In light of recent security leak scandals, people are beefing up security on their personal accounts to paranoid levels. Security is always at a premium and to serve that end there are numerous solutions available. Solutions that secure images, individual folders, apps (android and iOS) and even bookmarks. The irony of security is that security providers seem to want more of your personal information to improve security. In order to really secure certain online services, you can add anything from fingerprint verification to phone confirmation, implying that in case of a security breach, not only is your web service compromised, so is your fingerprint ID and your personal phone number. However, Master Password for Mac, Java desktop, iOS and Android (beta) makes it easy for you to remain secure without the hassle of memorizing any complicated strings. Here’s how.
Before we delve right into the app, let me impress upon you the importance of complex password strings. It has become a regular occurrence that online services require an 8 character password comprising of numbers, symbols and uppercase letters, this makes the password harder to guess and takes bots (apps that guess passwords) too long to decipher. It is recommended that you avoid using the same password for multiple services. So, if I pick a phrase like 7&62-0~!vbB for Twitter, it will be secure. However, not only will I have to memorize it, I will have to concoct another one of these nuclear launch codes for other sites to stay safe. Nobody can remember that complex a password easily. So people will either write it down, or save it on a password sync service, both scenarios opening you up to other security risks. There is an additional mathematical restriction that if a computer is attempting to guess your password, the phrase 7&62-0~!vbB can be guessed in about 3 days at 1000 guesses/sec. However, if you use a simple to understand phrase like “HorsesEatTonsOfHayAllDay” your complexity increases. At 1000 guesses/sec, it would take approximately 550 years to guess that particular phrase (add spaces if you want to make it even harder). In other words, these neuroscience exams they call passwords, are hard to remember but not too hard to crack.
Now, you can either make longer strings that are difficult to guess, or you can let an offline tool (no web connection) manage it for you, enter Master Password. The app will generate and memorize passwords for you, without relying on a web service to put your passwords at risk, they all remain localized, hence secure. The only thing keeping such suites insecure is that you have to rely on a third-party service to transact the password, that is not the case with Master Password. You will have to enter your password yourself and if you want to change it, you will need to stick to using the regular method you have always used. What the app does is that it lets you generate a password (that you can copy) and you can log in through. More on that in just a quick second.
I first signed up using a Mac, it asked me for my name and a master password. This was all stored locally on my hard drive. So far I was not at any greater security risk. It then asked me the website for which to generate a password. I told it www.twitter.com and it generated an impossible to remember password for me. Now, it will let me copy the password anytime I want. I just have to log back in to Master Password, copy the updated phrase and log right in.

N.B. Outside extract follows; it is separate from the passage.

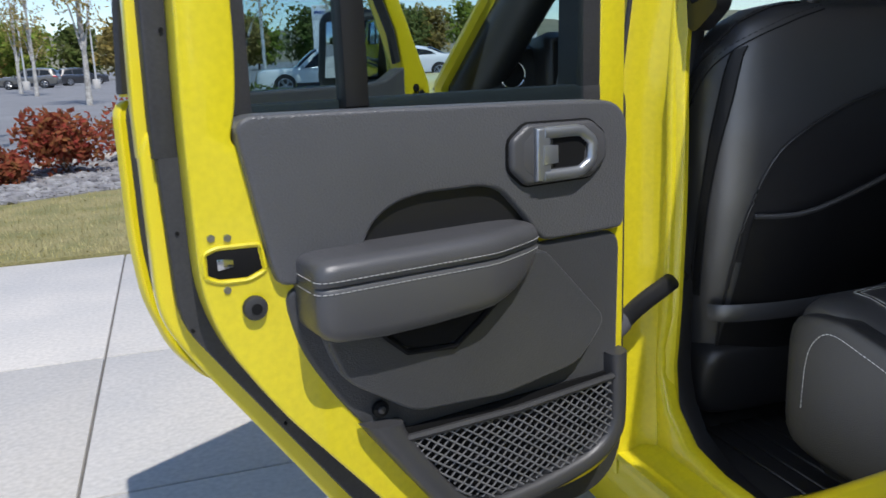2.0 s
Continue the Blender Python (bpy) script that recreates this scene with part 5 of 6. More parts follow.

You can do this for however many web services you want. The app uses an algorithm to generate the passwords, an algorithm that can generate the same key over multiple platforms. So the same phrase generates on your iOS device, allowing you to sign in at any time from either platform without relying on any web service. If you need to change passwords, you can generate more from the app. If you are constrained by official guidelines to keep a specific password, the Master Password app can accommodate that as a custom password that it encrypts using your master passphrase. Side note, the typography on the iOS app is to die for.
Some hesitation is understandable that when it comes to web security, there can never be a “perfect solution”, we only have some very good ideas that work for a while until someone finds a few workarounds and we are all back to square one. Now, ideally, if we are staying offline and generating a difficult to crack password – as Master Password does – that should be about as secure as anyone hopes to get. However, all of this is secured in Master Password using only one passphrase, so anyone attempting to get in does not have to crack multiple passwords, they just have to crack that one and they’ll have access to everything. Given the lack of web sync, you will have to do a lot of things manually, which, if you use a phrase like the hay eating horse example up above, you might not need the app altogether.
However, if you require complicated passwords to secure your connections and can conceal the presence of the Master Password app from any onlooker, you have yourself a viable security solution on hand. Also, unrelated but important to note. If you have sensitive data that you would rather not share with the public, it is always advisable to keep that data off-line. There is no way of ensuring permanent security through web services.